Le Sezioni Unite, ribadendo dunque che funzione della disposizione “è quella di salvaguardare il superiore interesse del minore in situazioni nelle quali l’allontanamento o il mancato ingresso di un suo familiare potrebbe pregiudicarne gravemente l’esistenza” e che l’interesse del familiare ad ottenere l’autorizzazione alla permanenza o all’ingresso nel territorio nazionale “riceve tutela in via riflessa, ovvero nella misura in cui sia funzionale a salvaguardare lo sviluppo psicofisico del minore, che è il bene giuridico protetto dalla norma nonchè la ragione unica del provvedimento autorizzatorio”, hanno affermato che la norma sulle attività del familiare incompatibili con le esigenze del minore o con la permanenza in Italia intende assicurare che la fattispecie permissiva non si risolva in un evento controproducente per il fanciullo od intollerabile per le ragioni interne di ordine pubblico o per la sicurezza dello Stato e che l’attività del familiare incompatibile con la permanenza in Italia è destinata a rilevare, per esigenze logico-sistematiche, non solo in fase di revoca dell’autorizzazione ma anche in fase di rilascio della stessa. Le Sezioni Unite hanno evidenziato in motivazione che comunque è necessario procedere ad un “circostanziato esame della situazione particolare sia del fanciullo sia del familiare”, complessivo e non astratto, potendosi, ad es., dare rilievo, pur a fronte di condanne per determinati reati del familiare (art. 4, comma 3 T.U.I.), al percorso di reinserimento sociale concretamente dimostrato ed alla sussistenza di una relazione genitoriale positiva tra familiare e minore.
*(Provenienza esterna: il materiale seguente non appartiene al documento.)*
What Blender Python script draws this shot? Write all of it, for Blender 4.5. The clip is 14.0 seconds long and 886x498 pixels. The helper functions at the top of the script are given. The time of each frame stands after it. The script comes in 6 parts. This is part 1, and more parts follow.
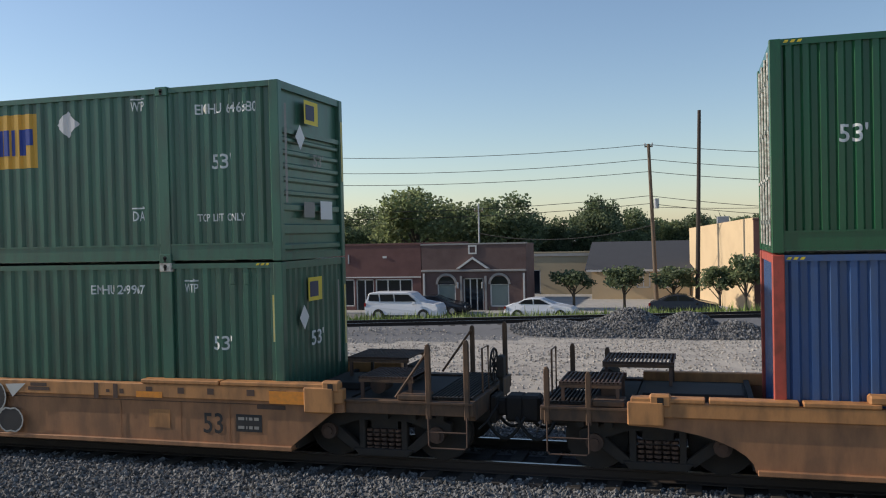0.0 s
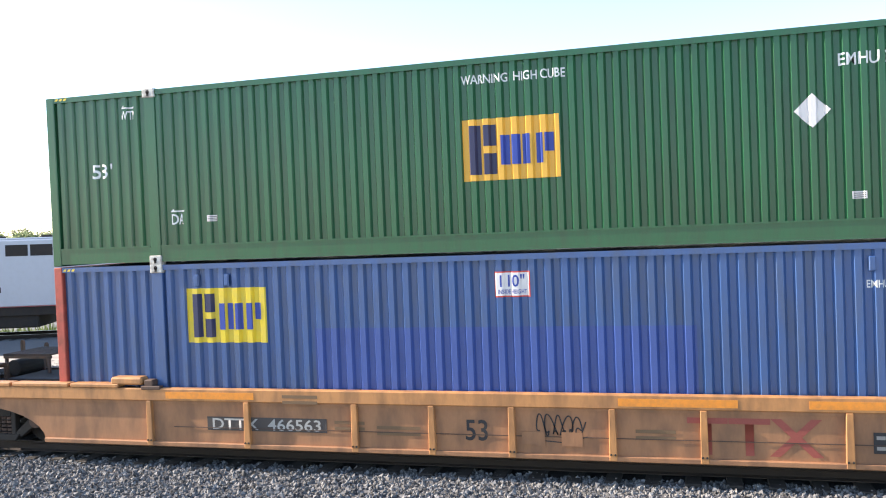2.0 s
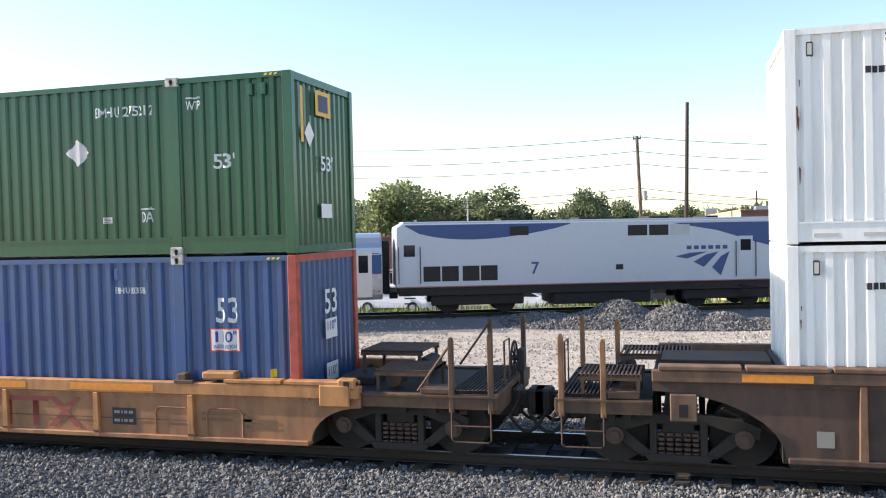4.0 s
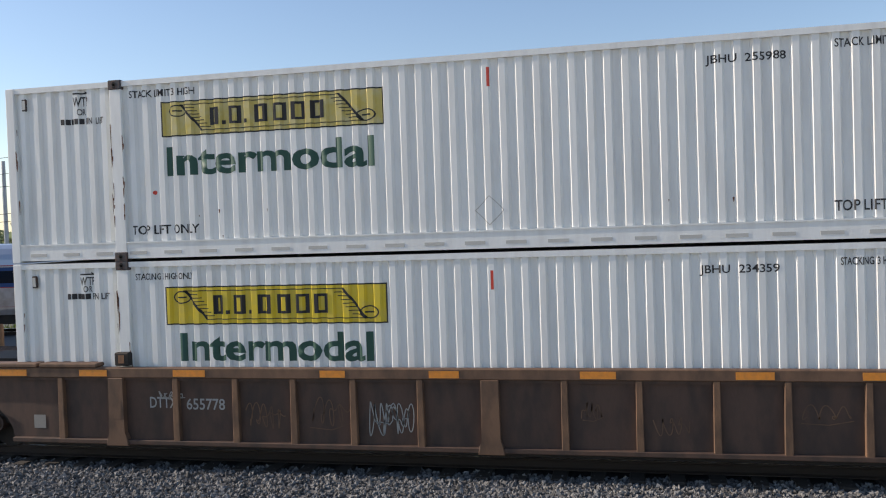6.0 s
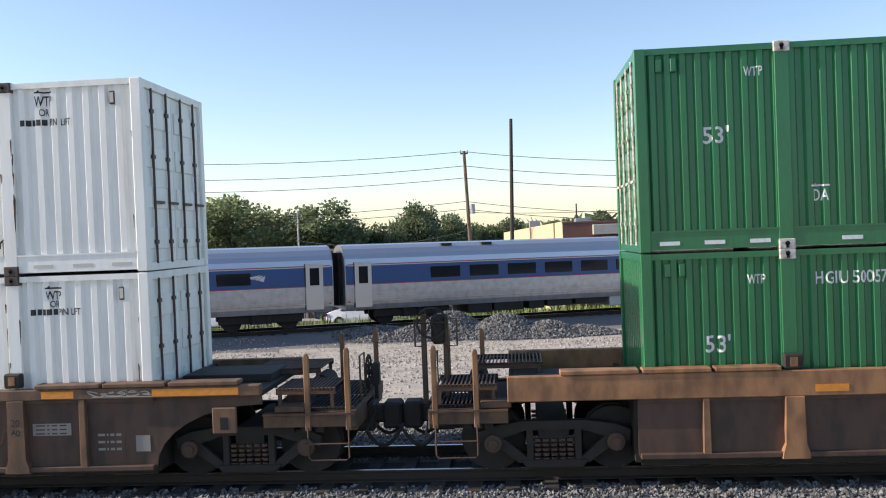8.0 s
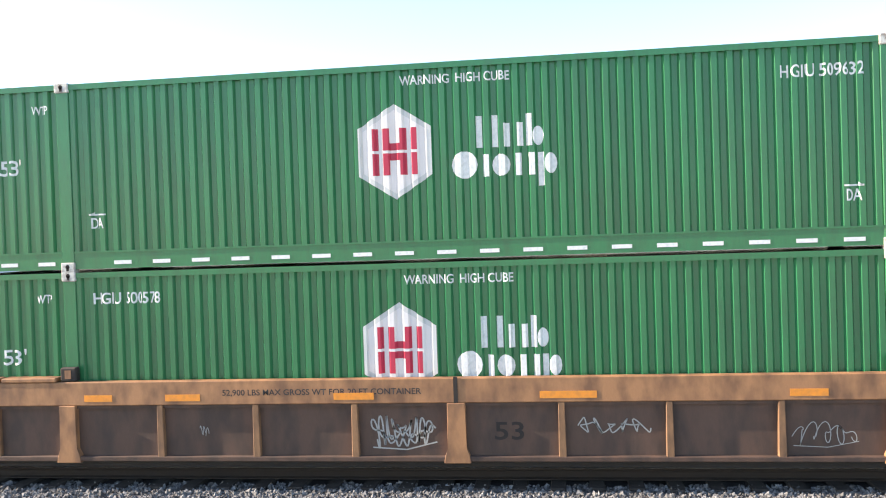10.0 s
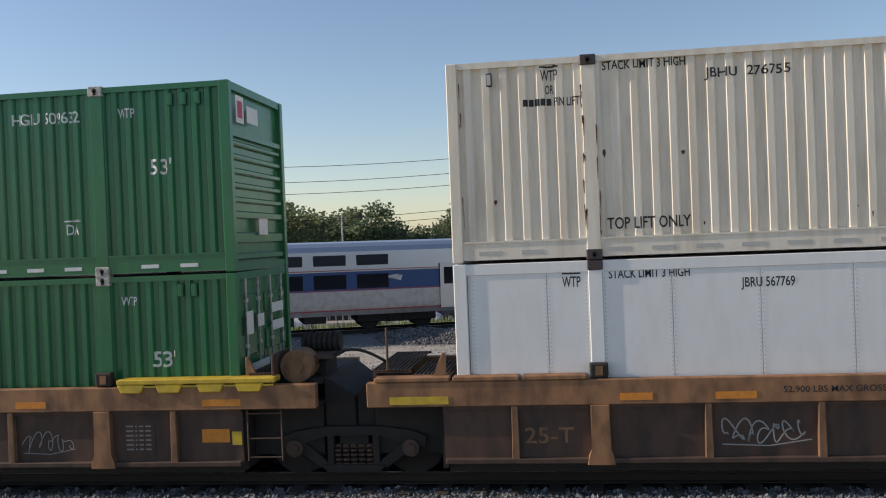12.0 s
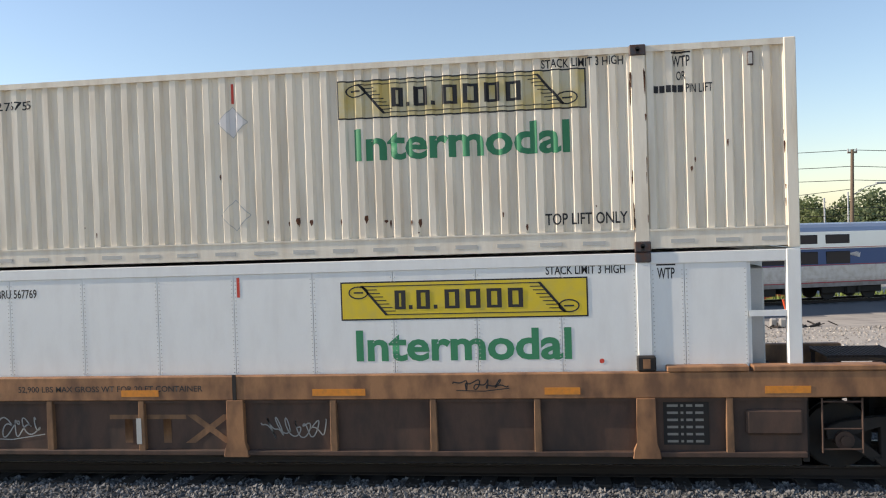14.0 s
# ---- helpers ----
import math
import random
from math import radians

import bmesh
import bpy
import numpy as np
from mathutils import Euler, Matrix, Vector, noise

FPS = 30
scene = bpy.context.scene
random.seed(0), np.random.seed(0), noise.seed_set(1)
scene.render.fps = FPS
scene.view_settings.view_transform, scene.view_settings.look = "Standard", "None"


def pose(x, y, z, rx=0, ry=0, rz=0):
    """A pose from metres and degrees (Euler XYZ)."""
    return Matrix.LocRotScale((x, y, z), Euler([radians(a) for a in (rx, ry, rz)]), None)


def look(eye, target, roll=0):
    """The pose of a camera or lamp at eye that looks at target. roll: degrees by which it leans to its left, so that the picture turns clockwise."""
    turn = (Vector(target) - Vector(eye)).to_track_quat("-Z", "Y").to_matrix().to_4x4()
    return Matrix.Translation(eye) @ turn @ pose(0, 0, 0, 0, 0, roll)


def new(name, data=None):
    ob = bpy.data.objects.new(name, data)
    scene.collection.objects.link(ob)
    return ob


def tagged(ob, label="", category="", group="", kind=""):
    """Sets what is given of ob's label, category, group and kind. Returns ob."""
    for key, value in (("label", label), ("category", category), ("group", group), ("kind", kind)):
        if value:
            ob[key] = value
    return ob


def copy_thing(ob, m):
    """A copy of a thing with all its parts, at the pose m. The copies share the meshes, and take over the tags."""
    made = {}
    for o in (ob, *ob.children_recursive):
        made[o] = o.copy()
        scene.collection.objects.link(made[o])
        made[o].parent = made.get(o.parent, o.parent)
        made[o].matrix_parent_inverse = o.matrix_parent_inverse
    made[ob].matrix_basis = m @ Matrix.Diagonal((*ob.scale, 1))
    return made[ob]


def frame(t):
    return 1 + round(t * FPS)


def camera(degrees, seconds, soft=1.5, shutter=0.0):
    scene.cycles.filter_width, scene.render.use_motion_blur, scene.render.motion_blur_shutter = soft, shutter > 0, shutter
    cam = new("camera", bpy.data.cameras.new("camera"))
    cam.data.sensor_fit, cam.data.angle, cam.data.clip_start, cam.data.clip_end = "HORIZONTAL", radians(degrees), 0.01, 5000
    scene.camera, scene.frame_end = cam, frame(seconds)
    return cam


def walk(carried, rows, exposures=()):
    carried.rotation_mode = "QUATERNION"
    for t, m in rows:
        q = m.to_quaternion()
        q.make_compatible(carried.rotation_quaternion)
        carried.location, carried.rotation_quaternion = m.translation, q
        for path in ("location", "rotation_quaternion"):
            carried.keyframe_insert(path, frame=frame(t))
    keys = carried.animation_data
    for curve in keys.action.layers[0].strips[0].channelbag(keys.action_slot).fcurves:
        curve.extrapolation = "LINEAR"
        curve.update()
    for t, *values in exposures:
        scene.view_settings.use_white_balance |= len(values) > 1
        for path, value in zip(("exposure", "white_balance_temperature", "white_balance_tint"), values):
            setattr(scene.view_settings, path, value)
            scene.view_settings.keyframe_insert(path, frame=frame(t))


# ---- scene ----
# The place: a freight track, a gravel yard, a passenger track that runs off at an angle, a street with low shops.
FACE = 12.60            # near faces of the containers
EYE = 3.64              # camera height
RAIL = 0.10             # top of the freight rails
SLOPE = 0.41            # passenger track: y = PASS_Y + SLOPE * x (near side of the cars)
PASS_Y = 43.6
PHI = math.atan(SLOPE)
GRADE = -0.0105


def pass_rail(x):
    """Top of the passenger rails."""
    return -0.62 + GRADE * x


# ---- camera ----
cam = camera(53.66, 14.0, soft=1.1)
TURNS = [
    (0.0, 16.43, -1.00, 1.32), (0.5, 19.60, -0.89, 1.59), (0.8, 20.49, -1.00, 1.85), (1.0, 20.16, -1.07, 2.00), (1.5, 17.97, -1.31, 2.40),
    (2.0, 16.13, -1.26, 2.31), (2.5, 14.50, -1.31, 2.29), (3.3, 14.2, -1.42, 1.9), (4.1, 16.0, -1.52, 1.4),
    (4.8, 18.89, -1.58, 1.05), (5.0, 20.01, -1.52, 1.14), (5.5, 18.31, -1.45, 1.54), (6.0, 12.78, -1.45, 1.93),
    (6.5, 7.47, -1.26, 2.07), (7.0, 4.37, -1.18, 2.37), (7.2, 3.74, -1.07, 2.38), (8.2, 5.2, -0.92, 2.1), (9.3, 7.96, -0.83, 1.80),
    (9.5, 8.05, -0.83, 1.85), (10.0, 7.71, -0.93, 1.95), (10.5, 7.36, -0.96, 1.95), (11.0, 7.13, -0.82, 2.00), (11.5, 7.30, -0.70, 2.13),
    (12.0, 7.54, -0.69, 2.27), (12.5, 7.88, -0.70, 2.36), (13.0, 7.96, -0.88, 2.20), (13.5, 8.08, -1.02, 2.02), (14.0, 8.14, -1.16, 1.87)]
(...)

Nella specie, la Corte d’appello, pur rilevando, nella parte finale della motivazione, che vi era un comportamento del genitore incompatibile con l’interesse della minore, ai sensi dell’art. 31 cit., comma 3, comprovato da molteplici precedenti penali per reati relativi al commercio di sostanze stupefacenti e da una condanna anche per il reato di maltrattamenti (ed il ricorrente, in memoria, ha invecece dedotto di essere stato assolto da tale reato con sentenza del Maggio 2019 della Corte d’appello di Perugia), ha dato in primis rilievo, al pari del giudice di primo grado, al fatto che la minore si trova già stabilmente integrata nel territorio italiano, vivendo da molti anni a Roma con la madre (essendo i genitori separati) e la di lei famiglia, cosicchè la stessa non subirebbe alcun rischio di sradicamento ambientale, in caso di allontanamento del padre; inoltre, pur essendo auspicabile per la crescita equilibrata della minore la presenza di entrambe le figure genitoriali, nella specie, non erano evidenziati elementi di traumaticità del distacco dal padre, con il quale, solo negli ultimi tempi, era stato avviato un rapporto di frequentazione; la Corte territoriale ha esaminato la perizia di parte redatta da psicoterapeuta ritenendola non decisiva, neppure evidenziandosi in essa l’effettività di un trauma per la minore collegato all’allontanamento del padre.

Trattasi di valutazione di merito che non collide con i principi di diritto sopra enucleati da questa Corte nelle pronunce richiamate.

4. Il secondo motivo è inammissibile, in quanto formulato in violazione della nuova formulazione dell’art. 360 c.p.c., n. 5 (Cass. S.U. 8053/2014). Peraltro, l’omesso esame di elementi istruttori non integra, di per sè, il vizio di omesso esame di un fatto decisivo qualora il fatto storico, rilevante in causa, sia stato comunque preso in considerazione dal giudice, ancorchè la sentenza non abbia dato conto di tutte le risultanze probatorie (Cass. 27415/218).

La Corte territoriale ha esaminato tutto il materiale istruttorio, inclusa la perizia psicologica di parte.

5. Per tutto quanto sopra esposto, va respinto il ricorso. Non v’è luogo a provvedere sulle spese processuali, non avendo l’intimato svolto attività difensiva.

Il presente procedimento risulta esente e non si applica il D.P.R. n. 115 del 2002, art. 13, comma 1 quater.

P.Q.M.

Respinge il ricorso.

Così deciso in Roma, il 22 ottobre 2019.